SERVICE MEMORIES

EARLY  NAVAL  AVIATOR

WITH  ILLUSTRIOUS  CAREER

Ben Harrison Wyatt was born in Williamsburg, Kentucky in 1894.  He was educated at Kentucky’s Cumberland College and at Bethel College, from which he graduated in 1913.  In 1914 he was accepted into the U.S. Naval Academy and graduated a year early, in 1917, when the U.S. entered World War One.  He was soon assigned to Europe where in 1918 he met and married Camille Palmer.  Wyatt became a pioneer naval aviator and specialized in aerial photography.  During the early 1920s, he commanded an expedition that air-mapped the oil shale reserves in Colorado.  Because of his reputation, then Lieutenant Wyatt was assigned in 1926 as the commander of the Naval Alaskan Aerial Survey Expedition.  Previously, the Department of the Interior had conducted mapping Alaska from land, an extremely slow and rigorous endeavor.  The Navy agreed to the request to undertake the job of an aerial photograph survey of over 10,000 square miles.
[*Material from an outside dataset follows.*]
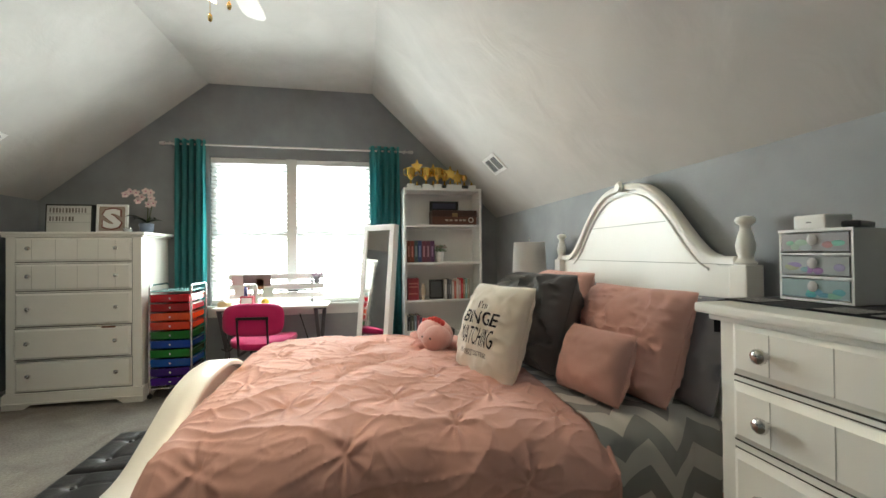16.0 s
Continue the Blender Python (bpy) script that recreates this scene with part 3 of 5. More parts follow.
def bed():
    ob = thing("bed", "cream-white cottage bed with an arched headboard and a low curved footboard", "bed", pose(0, 0, 0))
    # headboard
    def top(s):
        t = min(1, abs(s) / 0.62)
        return 1.185 + 0.395 * 0.5 * (1 + math.cos(math.pi * t ** 1.4))
    ys = [-0.70 + 1.40 * i / 64 for i in range(65)]
    prof = [(BC + s, top(s)) for s in ys]
    hb = arch_board("headboard", ob, [(y, z - 0.004) for y, z in prof], 3.035, 3.06, 0.25, M_WHITE)
    band("arch_moulding", hb, prof, 3.015, 3.075, 0.032, M_WHITE)
    inner = [(BC + s * 0.955, top(s) - 0.034) for s in ys if abs(s) < 0.60]
    band("inner_bead", hb, inner, 3.026, 3.036, 0.012, M_WHITE)
    # joints are raised grey strips, their shade put into the colour
    for z in (1.185, 1.385, 0.98, 0.78):
        half = 0.70 if z < 1.2 else 0.35
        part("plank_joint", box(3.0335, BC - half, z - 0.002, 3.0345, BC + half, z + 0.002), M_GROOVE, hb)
    part("crest", lathe([(0.03, 0), (0.034, 0.006), (0.024, 0.014), (0.022, 0.02)], 16), M_WHITE, hb, smooth=True, at=pose(3.012, BC, 1.60, 0, -90, 0))
    for y in (4.140, 5.610):
        po = part("headboard_post", box(2.995, y - 0.038, 0, 3.075, y + 0.038, 1.185, 0.006), M_WHITE, ob)
        part("finial", lathe([(0.034, 1.185), (0.038, 1.192), (0.030, 1.20), (0.024, 1.215), (0.030, 1.235), (0.033, 1.26), (0.026, 1.295), (0.018, 1.32), (0.018, 1.335), (0.030, 1.345), (0.034, 1.355), (0.028, 1.368), (0.006, 1.373)], 22), M_WHITE, po, smooth=True, at=pose(3.035, y, 0))
    # footboard
    def ftop(s):
        t = min(1, abs(s) / 0.66)
        return 0.520 + 0.190 * 0.5 * (1 + math.cos(math.pi * t ** 1.25))
    ys = [-0.84 + 1.68 * i / 64 for i in range(65)]
    fprof = [(BC + s, ftop(s)) for s in ys]
    fb = arch_board("footboard", ob, [(y, z - 0.003) for y, z in fprof], 0.875, 0.915, 0.10, M_WHITE)
    band("footboard_cap", fb, fprof, 0.835, 0.955, 0.026, M_WHITE)
    # footboard joints: shade again drawn as grey strips on the boards
    for z in (0.21, 0.36, 0.50):
        half = 0.80 if z < 0.49 else 0.50
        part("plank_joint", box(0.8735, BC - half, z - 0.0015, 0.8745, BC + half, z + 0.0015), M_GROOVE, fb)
    for y in (BC - 0.815, BC + 0.815):
        part("footboard_post", box(0.853, y - 0.034, 0, 0.937, y + 0.034, 0.518, 0.005), M_WHITE, ob)
    part("bottom_rail", box(0.865, BC - 0.78, 0.09, 0.925, BC + 0.78, 0.17, 0.006), M_WHITE, ob)
    for y in (4.16, 5.59):
        part("side_rail", box(0.92, y - 0.012, 0.18, 3.0, y + 0.012, 0.32), M_WHITE, ob)
    part("mattress", box(0.97, 4.18, 0.28, 2.99, 5.57, 0.585, 0.05, 3), M_SHEET, ob, "mattress in a pale sheet")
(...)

Weather conditions, meager weather reports, with rain and heavy clouds lasting for days made aerial photograph extremely difficult and hazardous.  On good days, the long daylight hours of the summer months made it possible for as many as four 3½-hour photo daily flights to 10,000 feet to be made.  However, returning to base the area was often covered in rain clouds and heavy fog making the task of finding the base difficult and hazardous as they flew among the mountainous southeastern Alaska area.  In addition, the two Loening OL-4 amphibious aircraft used in the survey were not equipped with radios because there was no space available on the planes for a bulky and heavy radio sending and receiving set, along with the three man crew,  photographic gear, a emergency food ration package, and emergency equipment that had to be carried in case of a forced landing in the Alaskan wilderness.

Historical records report that LT Wyatt was awarded the Distinguished Flying Cross in recognition of his exemplary performance during the Alaskan expedition.  Records also identify LT Wyatt as one of the first naval aviators to make a transcontinental flight.  Promoted to the rank of Commander in 1928, he was loaned to the Peruvian government to organize its air force.  This was followed by assignment as the Naval Attaché in London, Paris, Berlin and Rome (1934 to 1937).  He was later Naval Attaché in Spain and Portugal (1939 to 1941).  From 1942 to 1943, then Captain Wyatt was the commanding officer of the escort carrier USS Chenango.  Following World War II, he served as the military governor of the Marshall Islands and thus was the Bikini Island commander during the atomic bomb tests there in 1946-1947.  He retired from the Navy in 1947 with the rank of Commodore.

During retirement, Commodore Wyatt made his home in Coronado, California, where he became active in civic affairs.  He once served as chairman of the Coronado Harbor Commission, was a member of the Coronado Rotary Club, and the Coronado Yacht Club.  During his many years of civic leadership, he was president of the Chamber of Commerce, was largely responsible for dredging Glorietta Bay, creation of the Coronado golf course, and the Coronado Bay bridge.  He died in Coronado in September 1968, survived by his wife, a daughter and granddaughter.